# Variational Autoencoders

## Introduction
An autoencoder is a pair of neural networks designed to learn an identity function without supervision. Its main purpose is two fold 

* learn efficient compression of data
* decompress data with minimal errors

Thus it consists of two neural networks
* **Encoder network** : This takes a high dimension input $\mathbf{x}\in \mathbb{R}^n$ and maps it to a latent code output $\mathbf{z} \in \mathbb{R}^k$ such that $k<<n$. The map is given by 
        $$ \mathbf{z} = g_\phi(\mathbf{x})$$
* **Decoder network**" This recovers the low dimensional latent code into the high dimensional input
        $$ \mathbf{x}' = f_\theta g_\phi (\mathbf{x})$$

the parameters $\theta$ and $\phi$ are trained by simultaneously optimizing the loss function

$$L(\theta,\phi) = \frac{1}{n} \sum_{i=1}^n (x_i - f_\theta g_\phi(x_i))^2$$

Generally for videos, in addition to the dimensions and frames, we also encode channel data
$$\mathbf{x}\in \mathbb{R}^{B\times C\times T \times H \times W} $$
$$\mathbf{z} \in \mathbb{R}^{B'\times C'\times T' \times H' \times W'}$$

where $B$ is the batch size (for many number of videos), $C$ is the channel data (eg:RGB), $T$ the number of frames, $H,W$ frame dimensions, which are assumed to be uniform across frames for these notes. The channel data essentially encode the "labeling" of the abstract features that a model can learn. 

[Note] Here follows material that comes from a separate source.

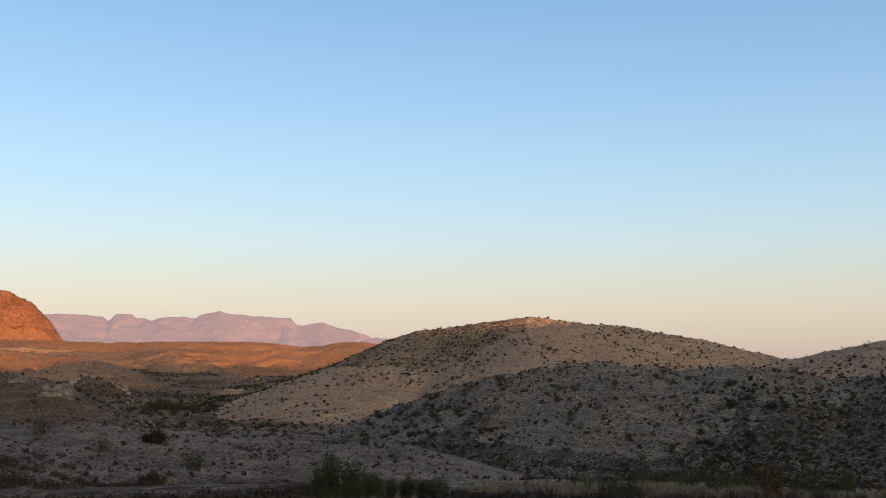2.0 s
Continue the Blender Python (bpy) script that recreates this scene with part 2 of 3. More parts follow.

We further define the spatio temporal compression ratios $C_t\times C_f\times C_f$ with $C_t = T/T' \ , \ C_f = H/H' = W/W'$. For example in LTX video, with batch size 1
* input video dim: $3\times 64 \times 512 \times 512$, with a pixel space volume of $50331648$. 
* latent space dim: $128\times 8 \times 16 \times 16$ with a latent space volume of $262144$. 

This gives rise to a compression ratio of $1:192$, with a compression of $8\times 32\times 32$ pixels per token in latent space. Generally the pixel space volume is patchified in terms of the compression, and processed independently.